How does person and face recognition work?

Visual Intelligence includes person detection and facial recognition. You can search for a specific individual across multiple projects and shoot days. This is valuable for documentary filmmakers tracking a subject across months of interviews, or marketing teams ensuring consistent talent usage across campaigns. The system recognizes group dynamics, detecting how many people are in a shot, their spatial arrangement, and their interactions.

How does Cutsio enable visual search for video teams?

When you find the perfect shot, you can generate a Share link with password protection for client approval before exporting via XML to Final Cut Pro or DaVinci Resolve. Collections keep related footage organized. Agentic Chat allows conversational search — asking 'Find all clips where the CEO shakes hands with a client' without constructing a search query. The entire workflow from upload to export happens within a single platform priced by minutes of footage.

FAQ

Can visual AI recognize specific people?

Yes. Visual Intelligence includes facial recognition, allowing you to search for clips featuring specific individuals across your archive.
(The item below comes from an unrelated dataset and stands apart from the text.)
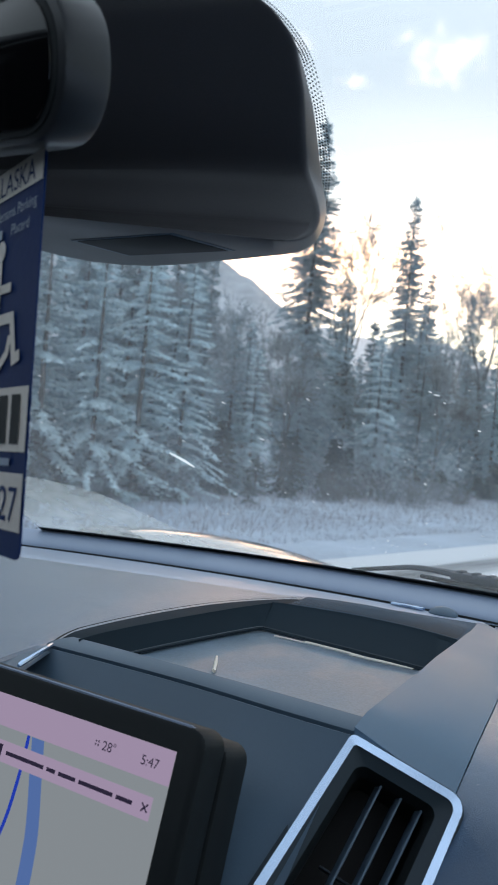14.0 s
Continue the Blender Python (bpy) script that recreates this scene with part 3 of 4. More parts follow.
def pad_columns(x0):
    """Stations across the pad with the drop of its rolled edge."""
    return [(x0, 0.002), (x0 + 0.0002, 0.0004), (x0 + 0.0006, 0.0001), (x0 + 0.003, 0.0)] + [(x0 + (0.42 - x0) * (k / 24) ** 1.2, 0.0) for k in range(1, 25)]


dash = thing("dashboard", "dark grey soft-touch car dashboard with an open tray", "dashboard", (-0.45, 0.6, 1.2))
ys = [0.0, 0.15, 0.22, 0.25, 0.27, 0.285, 0.30, 0.315, 0.33, 0.35, 0.37, 0.38, 0.395, 0.405, 0.42, 0.43, 0.445, 0.455, 0.465, 0.48, 0.495, 0.508, 0.52, 0.53, 0.54, 0.55, 0.565, 0.58, 0.6, 0.62, 0.68, 0.75, 0.82, 0.9, 0.944]
rows = []
for y in ys:
    x0 = seam_x(y) + 0.0004
    rows.append([(x, min(y, y_base(x) - 0.006), pad_z(y) - dz) for x, dz in pad_columns(x0)])
for y in (0.95, 0.955, 0.959, 0.963, 0.966, 0.969, 0.971):
    x0 = seam_x(y) + 0.0006
    rows.append([(x, min(y, y_base(x) - 0.005), pad_z(y) - dz) for x, dz in pad_columns(x0)])
x0 = -0.44
rows.append([(x, y_base(x) - 0.004, 1.404) for x, dz in pad_columns(x0)])
part("passenger_pad", sheet(rows), PAD, dash, "grained soft-touch passenger dashboard skin")
# smooth ledge along the windscreen, rising a little from its crease in the pad; sky sheen painted pale
rows = []
for k in range(41):
    x = -0.376 + 0.79 * (k / 40) ** 1.4
    a = blend([(-0.376, 0.954), (-0.345, 0.930), (-0.322, 0.916), (-0.298, 0.907), (-0.25, 0.899), (-0.18, 0.889), (-0.116, 0.880), (-0.066, 0.871), (0.10, 0.84), (0.42, 0.77)], x)
    b = y_base(x) - 0.0065
    rows.append([(x, a - 0.003, pad_z(a) - 0.0002)] + [(x, a + (b - a) * f, pad_z(a) + 0.0002 + 0.028 * (b - a) * f) for f in (0.0, 0.25, 0.5, 0.75, 1.0)] + [(x, b + 0.0015, pad_z(a) - 0.004)])
part("pad_ledge", sheet(rows), LEDGE, dash, "smooth ledge along the windscreen, its sky sheen put in as pale colour")
# middle strip, from the vent up to the windscreen
rows = []
for k in range(36):
    g = 1 - (1 - k / 35) ** 1.7
    y, y2 = 0.473 + (0.968 - 0.473) * g, 0.508 + (0.972 - 0.508) * g
    a, b = inner_x(y), seam_x(y2)
    left = blend([(0.473, 1.4135), (0.494, 1.4192), (0.7, 1.4218), (0.966, 1.4135)], y)
    right = pad_z(y2) + 0.0003
    rows.append([(a, y, left - 0.03), (a + 0.0005, y, left - 0.002)] + [(a + (b - a) * i / 8, y + (y2 - y) * i / 8, left + (right - left) * i / 8 + 0.0035 * min(1.0, g * 6) * math.sin(math.pi * i / 8)) for i in range(9)] + [(b, y2, right - 0.004)])
r0 = [(x, y - 0.001, z - 0.02) for x, y, z in rows[0]]
part("skin_seam", sheet([[(seam_x(0.506 + 0.466 * k / 30) + d, 0.506 + 0.466 * k / 30, pad_z(0.506 + 0.466 * k / 30) - 0.0022) for k in range(31)] for d in (-0.0008, 0.0008)]), DARK, dash)
part("middle_strip", sheet([r0] + rows), STRIP, dash, "smooth grained strip beside the tray")
# driver's side skin, outside the arch
ARCH = [(-0.648, 0.440), (-0.664, 0.478), (-0.680, 0.555), (-0.690, 0.639), (-0.692, 0.723), (-0.680, 0.804), (-0.657, 0.866), (-0.618, 0.906), (-0.553, 0.934), (-0.499, 0.950), (-0.446, 0.968)]


def smooth_line(pts, n):
    """A rounder line through points."""
    out = []
    for i in range(len(pts) - 1):
        p0, p1, p2, p3 = (Vector(pts[max(0, min(len(pts) - 1, j))]) for j in (i - 1, i, i + 1, i + 2))
        for k in range(n):
            t = k / n
            out.append(0.5 * ((2 * p1) + (p2 - p0) * t + (2 * p0 - 5 * p1 + 4 * p2 - p3) * t * t + (3 * p1 - p0 - 3 * p2 + p3) * t ** 3))
    out.append(Vector(pts[-1]))
    return out


arch = smooth_line(ARCH, 5)
edge = smooth_line([(-0.80, 0.30), (-1.05, 0.32), (-1.28, 0.45), (-1.31, 0.70)] + [(x, y_base(x) - 0.004) for x in (-1.29, -1.15, -1.0, -0.85, -0.7, -0.57, -0.446)], 5)
far_arch = smooth_line([(-0.616, 0.345), (-0.634, 0.395)] + ARCH, 5)
edge = smooth_line([(-0.66, 0.26), (-0.72, 0.27)], 10)[:10] + edge


def driver_z(x, y):
    """Height of the driver-side skin, falling gently to the windscreen."""
    return 1.4046 + 0.0070 * (1 - math.exp(-max(0.0, y_base(x) - y) / 0.12))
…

Does AI object recognition work on low-resolution proxy files?

Yes. Computer vision models are trained to recognize objects even in lower-resolution proxy formats.

Do I need to manually tag videos for Cutsio's visual search to work?

No. Visual Intelligence automatically generates all visual metadata without any manual input.

Can I search for actions and interactions, not just objects?

Yes. Visual Intelligence recognizes actions like running, shaking hands, sitting, and standing, as well as interactions between people and objects.

How does Cutsio's Storage pricing affect visual search costs?

Charging by minutes of footage rather than gigabytes means indexing and search are included predictably. A 60-minute video costs the same regardless of resolution.